Something you’ll quickly run into when using structured logging is the consistency of parameter names. If one piece of code logs the products as Products and another logs them as Order​Products, it’ll become a lot more difficult to reliably use those properties.

You can work around this by putting the property name on a static class that‘s used everywhere. Like so:

internal static class LogPropertyNames
{
  public const string OrderProducts = "{OrderProducts}";
  public const string CustomerId = "{CustomerId}";
}

public void CreateOrder(Order order)
{
  _logger.Information(
    $"Creating an order for customer {LogPropertyNames.CustomerId} " +
    $"with products {LogPropertyNames.OrderProducts}.",
    order.CustomerId,
    order.ProductIds);
}

This works pretty nicely. As long as you maintain the convention that all property names must be maintained in the Log​Property​Names class, it’s pretty easy to ensure consistent property names.

Still, it’s quite a bit of code. When you’re just perusing a method, this bit of code shouts at you. And this is just a very basic piece of code. You’ll often have many more properties to log, and sometimes it is a Debug or Trace message. You’ll only want to log those when there is actually a sink or target configured to accept those levels, because logging messages consumes time and memory.

Time to refactor this into a method.

public void CreateOrder(Order order)
{
  LogCreatingOrder(order);
}

private void LogCreatingOrder(Order order)
{
  if (_logger.IsInformationEnabled)
  {
    _logger.Information(
      $"Creating an order for customer {LogPropertyNames.CustomerId} " +
      $"with products {LogPropertyNames.OrderProducts}.",
      order.CustomerId,
      order.Products.Select(p => p.ProductId));
  }
}

Much better! I think we can improve even further. I don’t really like the fact that your classes will become littered with many methods that are still pretty sizable, just so we can do logging. How about we move those somewhere else?

Meaningful Logging

internal static class LoggerExtensions
{
  public static void LogCreatingOrder(this ILogger logger, Order order)
  {
    if (logger.IsInformationEnabled)
    {
      logger.Information(
        "Creating an order for customer {CustomerId} " +
        "with products {OrderProducts}.",
        order.CustomerId,
        order.Products.Select(p => p.ProductId));
    } 
  }
}

public void CreateOrder(Order order)
{
  _logger.LogCreatingOrder(order);
}

Now we actually have strongly typed and meaningful logging methods on our logging interface. Note how I removed the usage of Log​Property​Names; if all your actual logging code is in one file, it’s dead simple to ensure consistency of your property names, so you don’t really need the static class any more. This is starting to look pretty nice!

Metrics

Along with logging, most non-interactive applications, like web applications, Windows services, or web APIs also need metrics: raw numeric points of data that give you an insight into how well the application is performing and whether it is healthy. I think it’s relevant to see these as different from logging. Yes, with structured logging you can output your metrics as part of logging and use those to create graphs, but in my experience the tooling of dedicated metrics applications, like Datadog or Librato, is that much better at managing alerts and just processing large quantities of time-series data, that it warrants treating them as a separate concern.

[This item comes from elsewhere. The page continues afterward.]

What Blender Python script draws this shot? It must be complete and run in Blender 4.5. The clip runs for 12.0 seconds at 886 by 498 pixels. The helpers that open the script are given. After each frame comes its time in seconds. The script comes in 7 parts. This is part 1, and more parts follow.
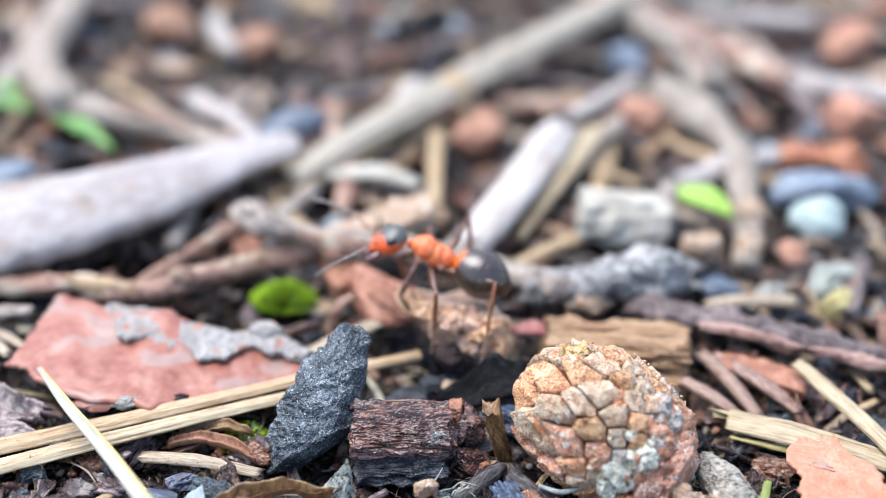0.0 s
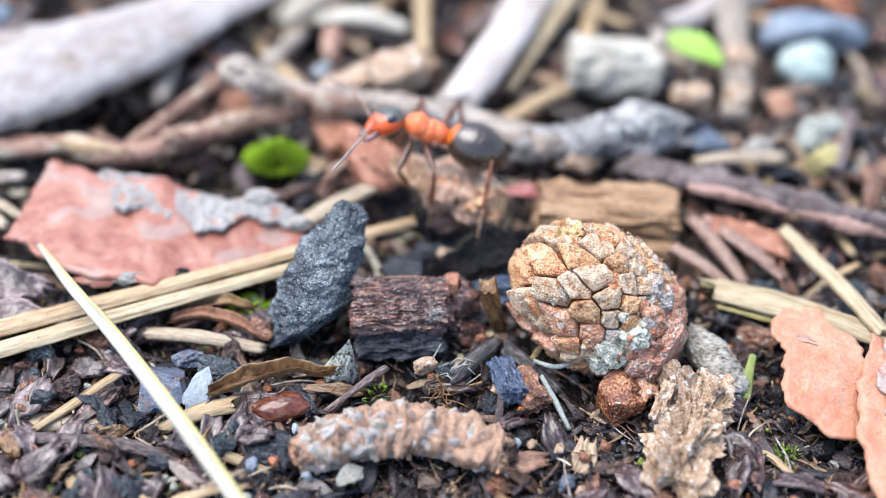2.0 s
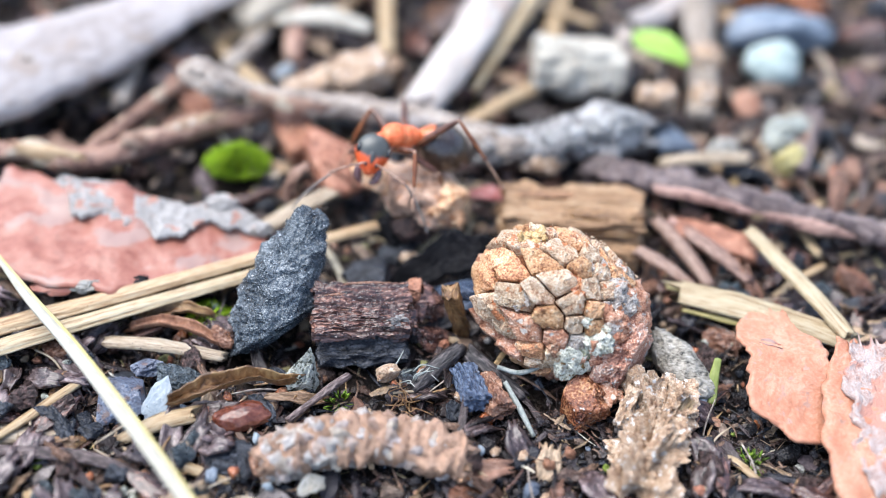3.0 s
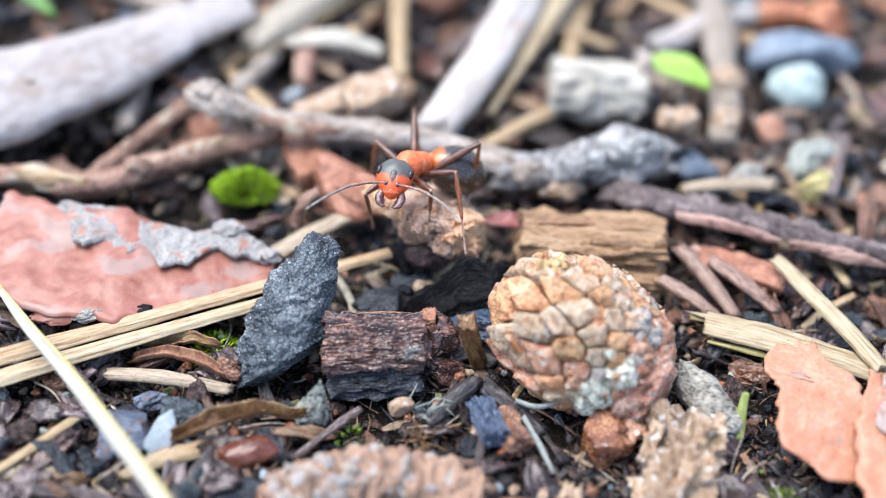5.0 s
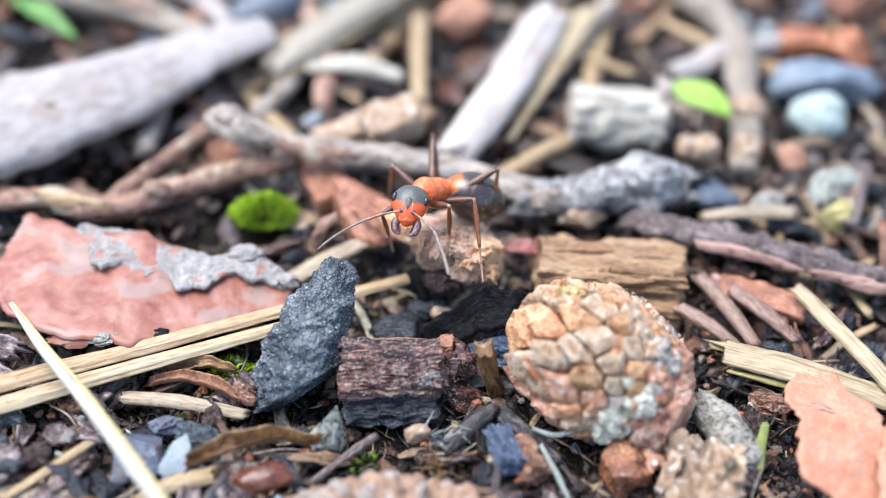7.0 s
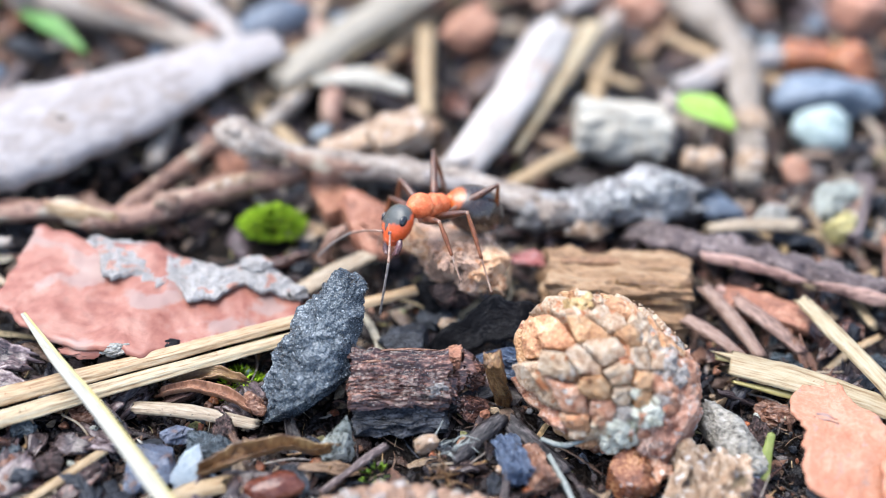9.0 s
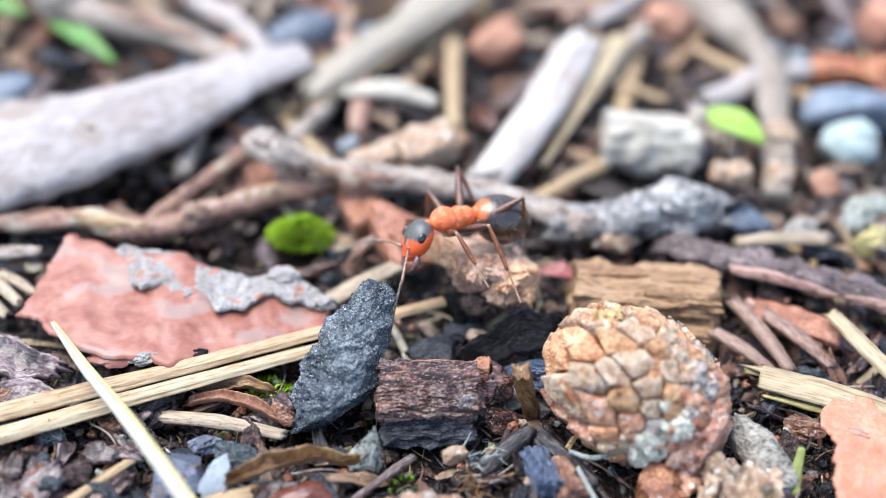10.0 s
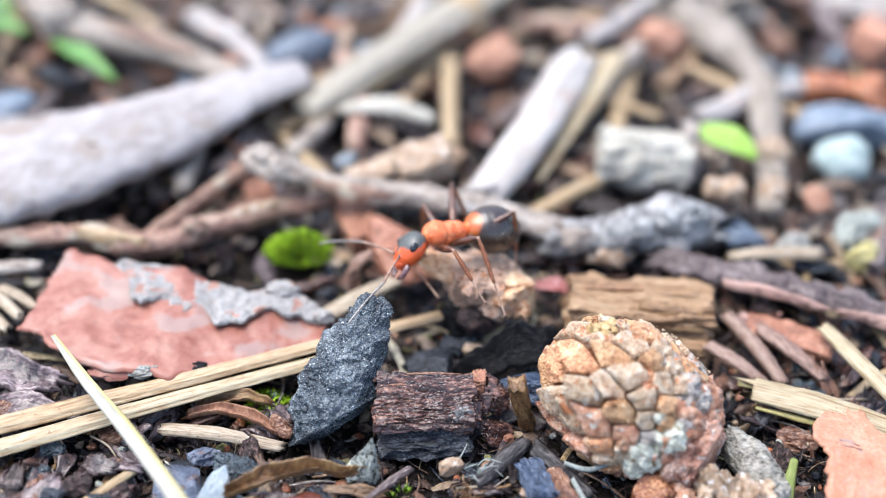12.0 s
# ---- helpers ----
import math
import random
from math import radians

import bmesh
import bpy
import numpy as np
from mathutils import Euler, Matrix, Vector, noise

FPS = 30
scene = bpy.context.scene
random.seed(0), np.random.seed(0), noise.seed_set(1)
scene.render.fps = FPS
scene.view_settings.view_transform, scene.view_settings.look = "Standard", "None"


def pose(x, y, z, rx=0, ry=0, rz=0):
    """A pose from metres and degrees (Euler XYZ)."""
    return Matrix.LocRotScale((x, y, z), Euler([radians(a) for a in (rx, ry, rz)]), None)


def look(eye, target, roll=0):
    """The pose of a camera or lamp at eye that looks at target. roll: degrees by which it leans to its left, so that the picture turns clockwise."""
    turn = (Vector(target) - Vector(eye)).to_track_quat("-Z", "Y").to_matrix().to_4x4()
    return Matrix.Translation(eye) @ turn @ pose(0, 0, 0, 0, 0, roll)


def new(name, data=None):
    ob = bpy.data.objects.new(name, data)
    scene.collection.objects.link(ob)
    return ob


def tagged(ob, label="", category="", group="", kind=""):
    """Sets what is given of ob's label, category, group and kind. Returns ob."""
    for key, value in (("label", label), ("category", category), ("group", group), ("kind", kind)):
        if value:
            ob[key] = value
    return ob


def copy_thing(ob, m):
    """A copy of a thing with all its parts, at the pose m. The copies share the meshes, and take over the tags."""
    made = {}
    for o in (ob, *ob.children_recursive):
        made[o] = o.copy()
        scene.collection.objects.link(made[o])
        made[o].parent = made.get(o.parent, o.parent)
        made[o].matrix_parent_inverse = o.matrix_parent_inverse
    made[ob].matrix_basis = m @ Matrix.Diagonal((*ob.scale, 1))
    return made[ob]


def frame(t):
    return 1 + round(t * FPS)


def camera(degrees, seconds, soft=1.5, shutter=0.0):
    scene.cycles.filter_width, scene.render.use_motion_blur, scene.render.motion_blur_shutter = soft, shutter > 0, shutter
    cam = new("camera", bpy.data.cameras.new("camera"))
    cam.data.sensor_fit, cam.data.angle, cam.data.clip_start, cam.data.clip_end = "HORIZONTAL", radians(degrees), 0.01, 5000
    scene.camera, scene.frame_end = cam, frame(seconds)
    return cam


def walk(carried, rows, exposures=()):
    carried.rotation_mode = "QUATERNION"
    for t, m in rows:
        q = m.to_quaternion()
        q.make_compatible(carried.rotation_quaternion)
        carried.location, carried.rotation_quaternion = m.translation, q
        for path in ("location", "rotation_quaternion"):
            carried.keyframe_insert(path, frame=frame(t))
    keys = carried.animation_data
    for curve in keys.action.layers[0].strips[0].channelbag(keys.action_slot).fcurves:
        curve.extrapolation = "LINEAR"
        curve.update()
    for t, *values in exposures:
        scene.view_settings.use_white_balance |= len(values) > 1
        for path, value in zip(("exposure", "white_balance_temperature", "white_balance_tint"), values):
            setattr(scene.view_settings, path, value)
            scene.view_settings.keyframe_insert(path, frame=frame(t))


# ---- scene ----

# ---------------------------------------------------------------- camera
cam = camera(37.0, 12.0, soft=0.6)
cam.data.dof.use_dof = True
cam.data.dof.focus_distance = 0.0593
cam.data.dof.aperture_fstop = 18.0
PATH = [
    (0.0, look((0.00034, -0.05125, 0.04029), (-0.00045, -0.00140, 0.00690), 0.71)),
    (0.5, look((0.00039, -0.04816, 0.04269), (0.00052, -0.00093, 0.00568), 1.23)),
    (1.0, look((-0.00060, -0.04677, 0.04556), (0.00002, -0.00140, 0.00630), 1.48)),
    (1.5, look((-0.00054, -0.04758, 0.04716), (0.00040, -0.00412, 0.00580), 1.77)),
    (2.0, look((-0.00132, -0.04747, 0.04580), (-0.00022, -0.00529, 0.00313), 1.89)),
    (2.5, look((-0.00147, -0.04659, 0.04631), (0.00014, -0.00470, 0.00339), 2.31)),
    (3.0, look((-0.00060, -0.04655, 0.04579), (0.00151, -0.00467, 0.00288), 2.44)),
    (3.2, look((0.00052, -0.04626, 0.04535), (0.00223, -0.00423, 0.00257), 1.92)),
    (4.8, look((-0.00051, -0.04473, 0.04382), (0.00138, -0.00194, 0.00181), 2.14)),
    (5.0, look((-0.00090, -0.04494, 0.04408), (0.00088, -0.00211, 0.00210), 2.18)),
    (5.5, look((-0.00067, -0.04502, 0.04403), (0.00079, -0.00189, 0.00234), 2.20)),
    (6.0, look((-0.00050, -0.04490, 0.04425), (0.00076, -0.00161, 0.00272), 2.17)),
    (6.5, look((-0.00073, -0.04473, 0.04400), (0.00031, -0.00126, 0.00265), 1.98)),
    (7.0, look((-0.00083, -0.04477, 0.04387), (0.00006, -0.00109, 0.00275), 1.82)),
    (7.2, look((-0.00051, -0.04485, 0.04377), (0.00037, -0.00116, 0.00266), 1.82)),
    (9.0, look((-0.00133, -0.04519, 0.04426), (-0.00035, -0.00115, 0.00352), 1.95)),
    (9.5, look((-0.00140, -0.04517, 0.04401), (-0.00098, -0.00089, 0.00354), 1.62)),
    (10.0, look((-0.00175, -0.04527, 0.04407), (-0.00166, -0.00077, 0.00382), 1.50)),
    (10.5, look((-0.00193, -0.04563, 0.04397), (-0.00213, -0.00094, 0.00394), 1.29)),
    (11.0, look((-0.00185, -0.04618, 0.04440), (-0.00219, -0.00124, 0.00464), 1.22)),
    (11.5, look((-0.00192, -0.04610, 0.04448), (-0.00203, -0.00113, 0.00476), 1.39)),
    (12.0, look((-0.00171, -0.04597, 0.04439), (-0.00152, -0.00089, 0.00479), 1.57)),
]
walk(cam, PATH)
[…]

But oftentimes, logging and metrics go hand in hand. You created a user account? Write a log message and increase a counter. You finished processing a HTTP request? Write a log message and add the elapsed time to a timer metric. Imaging the mess if you use the ‘old’ style of writing logging code and metrics code in between your other code.

Note how usually log messages and metrics are triggered by ‘events‘: a user was created, an error occurred, an HTTP request was processed. It would be nice if your code would reflect this. Instead of being explicit and talking about ‘logging this’ and ‘outputting that metric’, we can talk about events that happen. They are not application events or domain events, however.

Monitoring events

I’d like to propose the term monitoring events, because you usually use the output of the events (such as logging and metrics) to monitor the performance and health of your application. It’s also unambiguously different from the other kinds of events I mentioned.

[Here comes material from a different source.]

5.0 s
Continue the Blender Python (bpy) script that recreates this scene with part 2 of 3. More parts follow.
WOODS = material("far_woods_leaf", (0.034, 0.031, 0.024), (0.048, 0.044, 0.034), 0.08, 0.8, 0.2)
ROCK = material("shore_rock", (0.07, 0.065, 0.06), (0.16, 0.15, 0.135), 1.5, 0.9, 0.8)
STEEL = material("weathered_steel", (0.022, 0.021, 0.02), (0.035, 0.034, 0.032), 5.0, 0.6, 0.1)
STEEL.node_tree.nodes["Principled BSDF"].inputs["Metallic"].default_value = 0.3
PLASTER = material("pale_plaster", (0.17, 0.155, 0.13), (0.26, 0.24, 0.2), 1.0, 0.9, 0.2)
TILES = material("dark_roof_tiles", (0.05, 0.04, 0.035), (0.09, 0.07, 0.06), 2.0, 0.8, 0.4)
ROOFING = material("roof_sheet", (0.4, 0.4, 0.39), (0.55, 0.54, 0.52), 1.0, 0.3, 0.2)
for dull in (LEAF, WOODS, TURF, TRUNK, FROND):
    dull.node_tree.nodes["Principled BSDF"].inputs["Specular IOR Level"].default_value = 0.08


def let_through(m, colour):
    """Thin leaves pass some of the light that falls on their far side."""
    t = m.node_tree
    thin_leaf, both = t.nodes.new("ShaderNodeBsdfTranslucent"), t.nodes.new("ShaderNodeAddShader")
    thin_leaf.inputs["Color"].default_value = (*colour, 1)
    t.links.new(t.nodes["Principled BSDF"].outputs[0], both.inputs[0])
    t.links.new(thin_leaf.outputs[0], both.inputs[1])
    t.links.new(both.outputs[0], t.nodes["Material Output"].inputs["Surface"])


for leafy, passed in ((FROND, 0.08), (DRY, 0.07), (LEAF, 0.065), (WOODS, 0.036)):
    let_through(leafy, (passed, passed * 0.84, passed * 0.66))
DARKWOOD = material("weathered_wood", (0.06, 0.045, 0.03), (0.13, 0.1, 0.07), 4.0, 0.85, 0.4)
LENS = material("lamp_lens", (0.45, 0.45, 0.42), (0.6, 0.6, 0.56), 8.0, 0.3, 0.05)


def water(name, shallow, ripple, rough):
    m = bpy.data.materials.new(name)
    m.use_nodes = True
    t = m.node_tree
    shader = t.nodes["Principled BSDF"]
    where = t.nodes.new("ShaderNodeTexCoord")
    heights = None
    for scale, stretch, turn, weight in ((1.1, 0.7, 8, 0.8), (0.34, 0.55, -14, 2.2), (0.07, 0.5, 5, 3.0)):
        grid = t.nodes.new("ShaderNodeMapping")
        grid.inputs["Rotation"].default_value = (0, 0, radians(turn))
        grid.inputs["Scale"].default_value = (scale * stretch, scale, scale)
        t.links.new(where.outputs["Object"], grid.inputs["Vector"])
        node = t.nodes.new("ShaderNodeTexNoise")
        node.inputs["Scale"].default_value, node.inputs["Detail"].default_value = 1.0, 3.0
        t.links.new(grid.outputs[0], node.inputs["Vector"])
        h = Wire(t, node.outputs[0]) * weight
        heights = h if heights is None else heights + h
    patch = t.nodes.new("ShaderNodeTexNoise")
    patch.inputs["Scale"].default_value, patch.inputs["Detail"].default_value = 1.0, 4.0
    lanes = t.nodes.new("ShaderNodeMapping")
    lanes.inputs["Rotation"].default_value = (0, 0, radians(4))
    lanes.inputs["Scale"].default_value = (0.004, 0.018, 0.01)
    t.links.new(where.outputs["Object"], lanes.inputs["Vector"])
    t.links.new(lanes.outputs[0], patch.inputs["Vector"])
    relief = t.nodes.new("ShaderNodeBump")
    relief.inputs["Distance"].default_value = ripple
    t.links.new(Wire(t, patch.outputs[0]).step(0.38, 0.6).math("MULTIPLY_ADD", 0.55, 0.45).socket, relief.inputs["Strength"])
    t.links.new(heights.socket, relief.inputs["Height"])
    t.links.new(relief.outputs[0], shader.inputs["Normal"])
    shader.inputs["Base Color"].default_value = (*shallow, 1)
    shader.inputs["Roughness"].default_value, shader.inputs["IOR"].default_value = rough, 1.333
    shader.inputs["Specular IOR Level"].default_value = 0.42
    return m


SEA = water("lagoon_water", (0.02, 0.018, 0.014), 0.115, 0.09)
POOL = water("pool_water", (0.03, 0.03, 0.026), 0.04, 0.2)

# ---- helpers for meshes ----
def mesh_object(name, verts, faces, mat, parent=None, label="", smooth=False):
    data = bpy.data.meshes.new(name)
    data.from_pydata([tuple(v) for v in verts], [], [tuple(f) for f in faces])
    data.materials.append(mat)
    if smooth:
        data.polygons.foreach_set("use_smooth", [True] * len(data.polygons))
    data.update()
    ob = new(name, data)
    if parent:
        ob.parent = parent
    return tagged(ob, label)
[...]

It is, simply put, an API for your application code to whatever logging, metrics, alerting, or other monitoring solution you have. In my current solutions, it takes the form of a class, like this:

public class MonitoringEvents
{
  ILogger Logger { get; }
  IMetrics Metrics { get; }
  ILogContext LogContext { get; }
}

IMetrics and ILog​Context define a number of operations to do with metrics and ambient properties, respectively. ILogger is Serilog’s ILogger interface. The actual methods are defined as extension methods and look like this:

internal static class MonitoringEventsExtensions
{
  public static void UserCreated(this MonitoringEvents monitoringEvents, User user)
  {
    monitoringEvents.Logger.Information("Created user {UserId}, named {Username}.",
                                        user.UserId,
                                        user.Username);
    monitoringEvents.Metrics.IncrementCounter("users.created");
  }
}

In the consuming code, it looks like this:

void CreateUser()
{
  // do complicated business stuff
  var user = new User();

  MonitoringEvents.UserCreated(user);
}

In this example, Monitoring​Events looks like it’s a property. That’s because it is. It could of course be a field that gets injected via the constructor, but in conversations with my colleagues we decided that this kind of practice leads to ‘constructor’ bloat; it gets very hard to see what the actual dependencies of a class are, and which are the infrastructural dependencies.

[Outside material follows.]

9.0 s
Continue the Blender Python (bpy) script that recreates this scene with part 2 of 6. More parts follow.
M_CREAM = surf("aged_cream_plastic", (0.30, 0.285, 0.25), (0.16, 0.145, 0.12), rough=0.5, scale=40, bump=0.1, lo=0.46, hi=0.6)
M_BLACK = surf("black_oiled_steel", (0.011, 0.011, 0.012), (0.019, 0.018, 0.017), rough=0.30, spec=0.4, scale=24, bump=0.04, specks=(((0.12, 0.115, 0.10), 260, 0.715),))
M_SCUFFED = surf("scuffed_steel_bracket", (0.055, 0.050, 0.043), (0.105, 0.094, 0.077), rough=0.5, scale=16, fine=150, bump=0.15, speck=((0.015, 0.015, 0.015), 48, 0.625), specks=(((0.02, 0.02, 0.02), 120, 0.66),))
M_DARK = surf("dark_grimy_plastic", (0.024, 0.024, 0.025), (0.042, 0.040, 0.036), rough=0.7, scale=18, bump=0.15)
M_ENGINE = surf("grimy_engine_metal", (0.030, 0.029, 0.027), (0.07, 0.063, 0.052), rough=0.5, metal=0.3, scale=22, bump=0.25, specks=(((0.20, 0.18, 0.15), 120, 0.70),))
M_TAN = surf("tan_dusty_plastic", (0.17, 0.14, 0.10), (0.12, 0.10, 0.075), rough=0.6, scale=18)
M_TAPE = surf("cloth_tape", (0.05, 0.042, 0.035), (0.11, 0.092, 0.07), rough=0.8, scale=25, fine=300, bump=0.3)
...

For that reason, we opted to expose our interface using a property which gets set by property injection.

This means your actual business logic code, which is supposed to be the raison d'être for your application, can be more about actual business logic, and less about cross-cutting concerns like monitoring. What you log and which metrics you keep are decoupled from the business code. I think that’s pretty nice with regards to the Single Responsibility Principle, which is not really about responsibilities but about reasons for change. If you do decide to change to a different logging framework (but in my humble opinion, at the moment there is nothing better than Serilog), the only places you have to make changes are in your bootstrapping code, in your interface, and in your extension methods.

I really like this approach. In a lot of applications, logging and monitoring is added as an afterthought, if at all, and because there is usually little perceived business value in logging and metrics, it is treated like a red-headed step-child; its code is often sloppy, ugly, and hard to read. Please, think of the step-child.